Kalief Browder was just a 16-year old walking home from a party when his life changed forever.
Accused of stealing a backpack, the Bronx teen was imprisoned without conviction in one of America’s most notorious detention facilities, Rikers Island, for over 1000 days – most of them in solitary confinement. Two years after his release, Kalief committed suicide.
Kalief’s story has become a rallying cry for criminal justice reform. Which is one of the reasons Jay-Z and Harvey Weinstein teamed up to executive produce a 6-part mini series that’s currently airing on Spike. “Time: The Kalief Browder Story”, is the definition of essential viewing.
It was time inside a jail, albeit a fictional one, that opened Orange Is The New Black star Nick Sandow’s eyes, and led to him becoming a co-producer in this series.
“We say that the system is broken. I think that I’ve come to the realization that it’s doing exactly what it was designed to do and that is to take poor people and people of color and put them out of sight,” Sandow said.
The crime Browder allegedly committed was flawed in policing inaccuracies as well as lacking in evidence. Yet that didn’t stop Browder awaiting trial for 3-years, in a country where criminal defendants are innocent until proven guilty. Why? Because he couldn’t afford bail.
The result was that Kalief, just a kid, was thrown into the most hostile of environments with other kids caught up in a system of institutionalised racism and poverty. Nothing drives that home like the video below. CCTV footage taken from inside Rikers shows the moment Browder was jumped for refusing to affiliate with a gang. Please be warned that the footage is distressing.

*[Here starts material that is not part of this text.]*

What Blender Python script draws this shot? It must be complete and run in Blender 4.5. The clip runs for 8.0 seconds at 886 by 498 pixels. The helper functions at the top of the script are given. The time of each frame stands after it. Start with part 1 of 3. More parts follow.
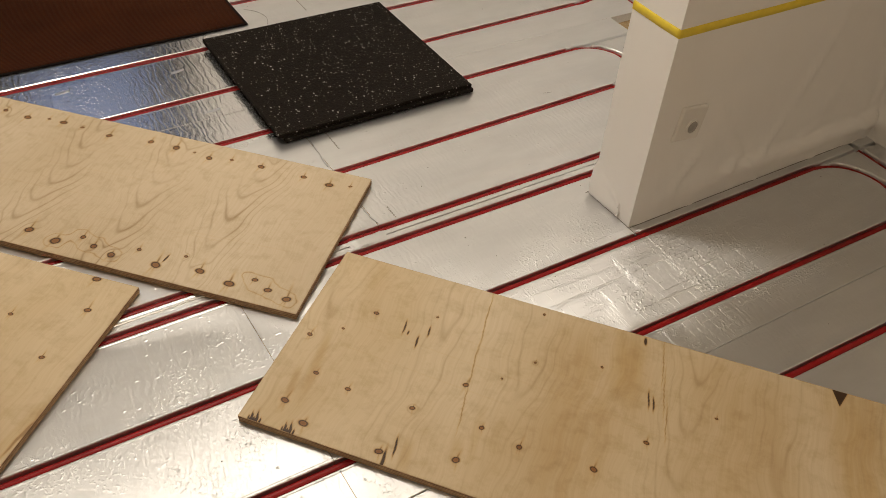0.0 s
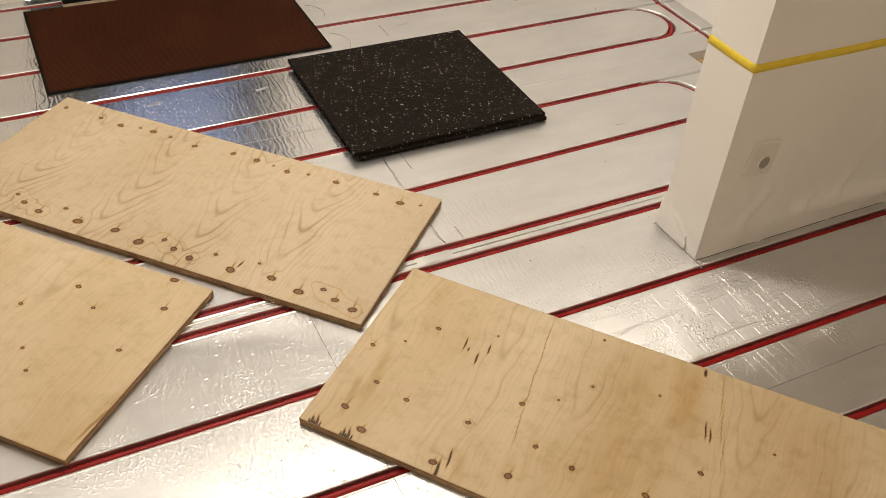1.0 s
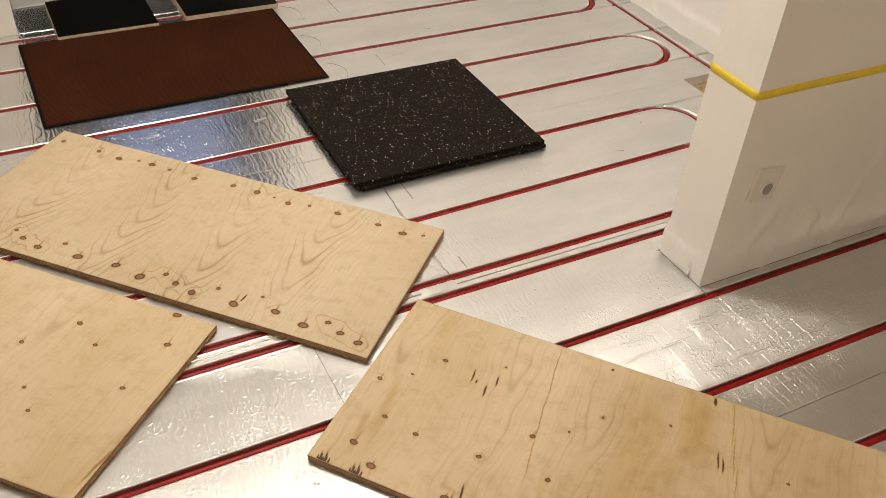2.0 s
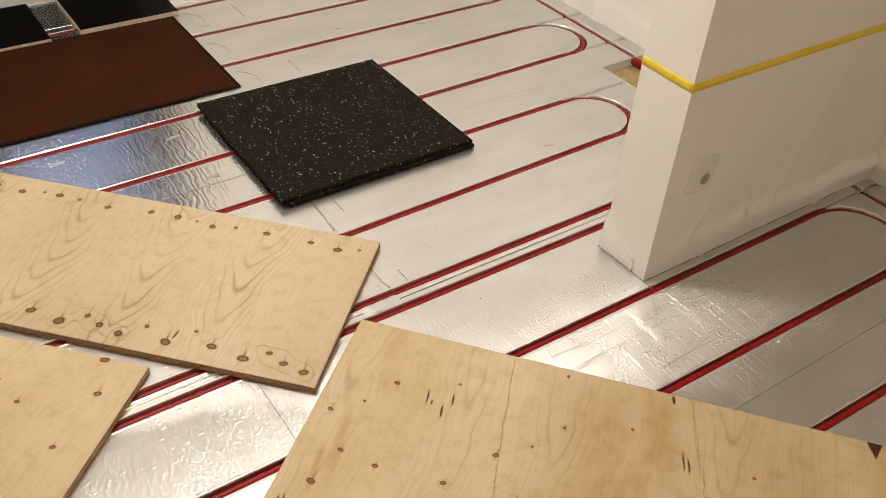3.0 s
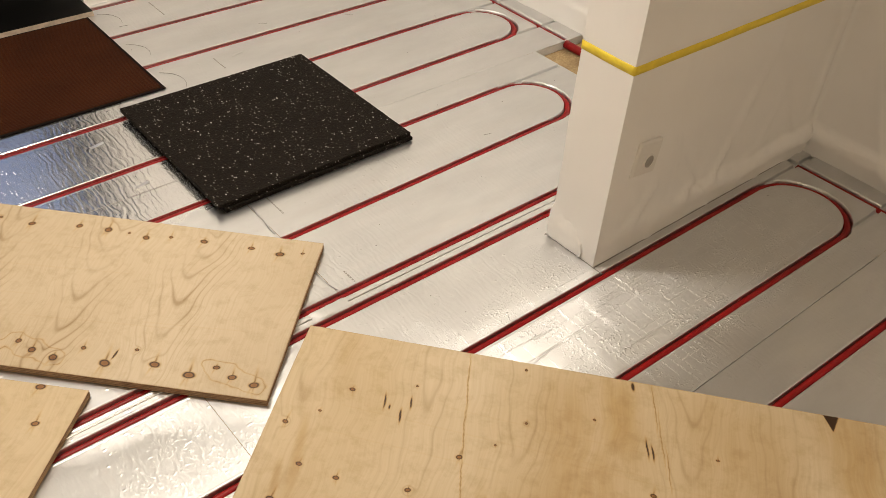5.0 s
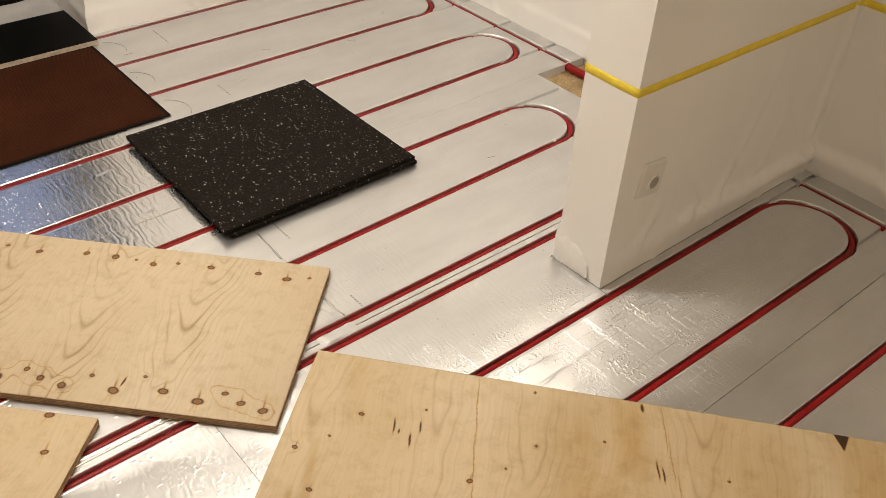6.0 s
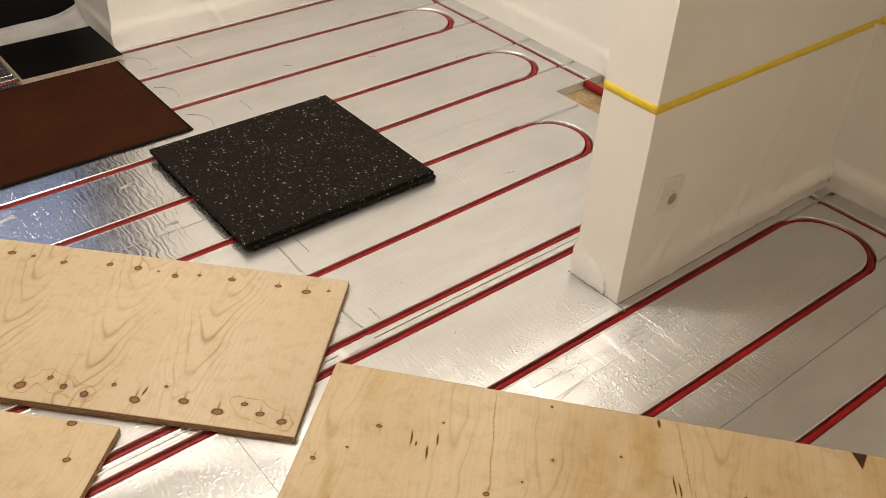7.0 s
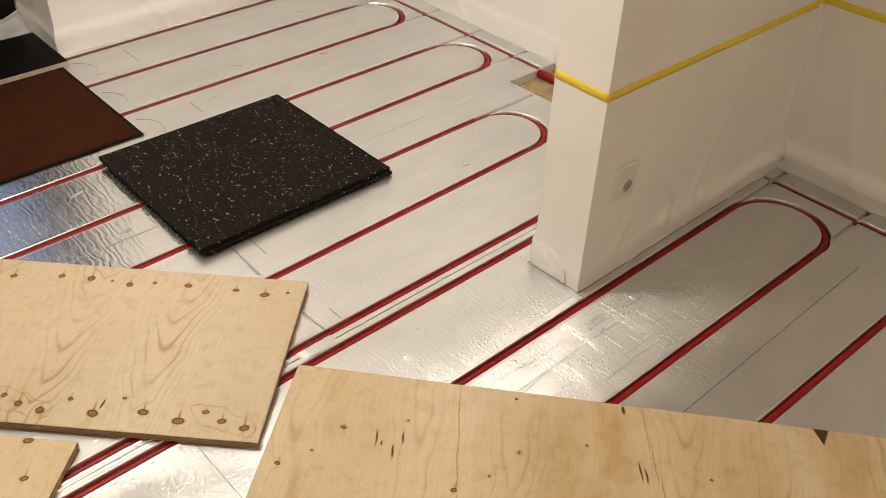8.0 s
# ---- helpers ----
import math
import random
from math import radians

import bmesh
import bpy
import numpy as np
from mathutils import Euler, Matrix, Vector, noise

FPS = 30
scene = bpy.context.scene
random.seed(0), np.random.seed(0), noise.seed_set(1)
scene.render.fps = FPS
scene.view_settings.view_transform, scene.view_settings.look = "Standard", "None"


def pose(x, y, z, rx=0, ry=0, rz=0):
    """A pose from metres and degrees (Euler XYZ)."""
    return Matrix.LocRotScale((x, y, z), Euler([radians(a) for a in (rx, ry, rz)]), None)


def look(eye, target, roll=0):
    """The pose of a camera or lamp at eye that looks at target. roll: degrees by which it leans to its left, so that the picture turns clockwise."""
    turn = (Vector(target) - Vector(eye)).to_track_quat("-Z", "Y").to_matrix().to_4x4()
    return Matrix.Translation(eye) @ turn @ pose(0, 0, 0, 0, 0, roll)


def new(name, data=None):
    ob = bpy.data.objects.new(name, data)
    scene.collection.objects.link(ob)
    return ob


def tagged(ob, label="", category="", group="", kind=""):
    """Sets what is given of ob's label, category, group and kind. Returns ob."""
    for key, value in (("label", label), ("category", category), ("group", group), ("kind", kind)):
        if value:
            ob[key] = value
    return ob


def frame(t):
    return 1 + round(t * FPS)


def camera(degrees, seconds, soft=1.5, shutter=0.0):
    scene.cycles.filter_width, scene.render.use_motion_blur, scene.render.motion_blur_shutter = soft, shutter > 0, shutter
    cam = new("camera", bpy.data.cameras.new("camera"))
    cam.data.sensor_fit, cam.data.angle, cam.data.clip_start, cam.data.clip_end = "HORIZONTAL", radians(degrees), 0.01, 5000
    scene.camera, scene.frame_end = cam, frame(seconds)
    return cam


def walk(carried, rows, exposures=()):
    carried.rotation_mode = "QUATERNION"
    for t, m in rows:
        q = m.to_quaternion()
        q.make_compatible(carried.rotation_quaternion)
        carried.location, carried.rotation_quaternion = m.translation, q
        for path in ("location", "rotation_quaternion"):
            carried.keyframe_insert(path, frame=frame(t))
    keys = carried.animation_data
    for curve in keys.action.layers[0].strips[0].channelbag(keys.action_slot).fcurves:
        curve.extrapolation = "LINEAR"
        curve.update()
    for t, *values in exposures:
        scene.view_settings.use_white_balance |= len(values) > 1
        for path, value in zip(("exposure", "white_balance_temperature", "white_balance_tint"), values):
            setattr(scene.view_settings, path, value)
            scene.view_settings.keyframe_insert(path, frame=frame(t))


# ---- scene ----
cam = camera(52.8, 8.0, 0.5)
PATH = [
    (0, (-1.388, -1.181, 1.437), (-0.535, 0.045, 0.107), 5.1),
    (0.5, (-1.407, -1.216, 1.448), (-0.638, 0.11, 0.163), 4.5),
    (1, (-1.406, -1.229, 1.442), (-0.668, 0.114, 0.157), 4.3),
    (1.2, (-1.409, -1.234, 1.433), (-0.676, 0.11, 0.145), 4.3),
    (2.3, (-1.439, -1.16, 1.453), (-0.621, 0.191, 0.226), 4.0),
    (2.5, (-1.442, -1.135, 1.456), (-0.586, 0.197, 0.234), 4.0),
    (3, (-1.435, -1.071, 1.442), (-0.503, 0.174, 0.185), 4.1),
    (3.5, (-1.426, -1.024, 1.427), (-0.439, 0.151, 0.144), 4.4),
    (4, (-1.426, -1.014, 1.427), (-0.405, 0.14, 0.151), 4.3),
    (5.5, (-1.433, -1.003, 1.425), (-0.387, 0.137, 0.158), 4.2),
    (6, (-1.44, -1.0, 1.43), (-0.382, 0.166, 0.197), 3.5),
    (6.5, (-1.445, -1.003, 1.435), (-0.4, 0.196, 0.222), 3.2),
    (7, (-1.453, -1.01, 1.437), (-0.411, 0.198, 0.23), 3.1),
    (7.5, (-1.45, -1.009, 1.44), (-0.41, 0.203, 0.236), 3.0),
    (7.8, (-1.436, -1.008, 1.444), (-0.383, 0.192, 0.242), 2.5),
    (8, (-1.431, -1.01, 1.435), (-0.336, 0.14, 0.218), 2.3),
]
walk(cam, [(t, look(eye, target, roll)) for t, eye, target, roll in PATH], ((0.0, -0.47), (0.4, -0.22), (1.2, -0.12), (2.3, -0.05), (8.0, -0.05)))

# ---- light: a pendant lamp, an unseen warm fill, dusk through the glass door ----
world = bpy.data.worlds.new("world")
scene.world = world
world.use_nodes = True
world.node_tree.nodes["Background"].inputs["Color"].default_value = (0.10, 0.16, 0.30, 1)
world.node_tree.nodes["Background"].inputs["Strength"].default_value = 0.25


def area_lamp(name, eye, target, size, watts, colour):
    data = bpy.data.lights.new(name, "AREA")
    data.shape, data.size, data.energy, data.color = "DISK", size, watts, colour
    ob = new(name, data)
    ob.matrix_world = look(eye, target)
    return ob


pendant = bpy.data.lights.new("pendant_lamp_light", "POINT")
pendant.energy, pendant.color, pendant.shadow_soft_size = 88, (1.0, 0.893, 0.762), 0.20
new("pendant_lamp_light", pendant).location = (-0.92, 0.96, 2.05)
# unseen fill, added to brighten the spur's face and the right-hand wall
area_lamp("second_ceiling_lamp_light", (-1.2, -2.2, 2.42), (-1.2, -2.2, 0), 0.26, 23, (1.0, 0.81, 0.60))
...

“Where were the white prisoners?” a teenager imprisoned alongside Browder queries in episode two. Not in Rikers. The docuseries reminds us with footage of Dominique Strauss Kahn, the former IMF supremo, accused of raping a maid in his Manhattan hotel room in 2011 – he spent one day in jail after paying his $5 million bail.
By the time time Kahn was walking free, Browder had been incarcerated for a year without trial. Magicking millions out of thin air wasn’t a luxury his mother, Venida, could afford. It took her two weeks to raise the $900 needed for her adopted-son’s bail. By that time his bail privilege had been revoked due to a probation violation. Like so many young, poor kids in America – Browder had a previous felony. He was given a 5-year probation after joy-riding a bread truck with his friends.
As a confused kid in a police precinct, you’ll do anything to get out of that situation. Including signing a probation agreement that you might not fully understand, but has the potential to tear your life apart to the point where not even innocence can protect you.
If Browder’s story doesn’t prompt New York to overhaul its bail system then I’m not sure what will. After all the state’s top judge, Chief Judge Jonathan Lippman, referred to it as “totally ass-backwards in every respect”.
Unlike most states, New York doesn’t allow judges to take into consideration whether a defendant is a threat to society, a policy that Judge Lippman described as “ridiculous”. Such a system allows for potentially dangerous offenders who have a few $ to walk free, while poor, non-violent defendants are thrown in jail.
This system of mass-incarceration means that one of every three black men between the ages of 18-30 in America is in prison, on probation, in jail or on parole. A shocking statistics that led social rights activist, Bryan Stevenson, to state that “wealth, not culpability shapes outcomes”.
Browder was a victim of this system. Although he didn’t die inside Rikers – despite being starved, beaten regularly and placed in solitary for far longer than should be allowed – that place killed him. In interview footage following his release, Kalief sits on stone-steps and struggles with his story, stopping nervously as people walked past. His eyes have seen too much.
In a heartbreakingly telling moment, Browder says he’s “21 but feels like he’s 40”. Robbed of his youth by a system designed to keep poor people in cages. His unfair treatment ultimately proved too much to handle, and Browder hanged himself.
In the words of Judge Lippman, “let’s not wait until another young person is left without a life before we act again.”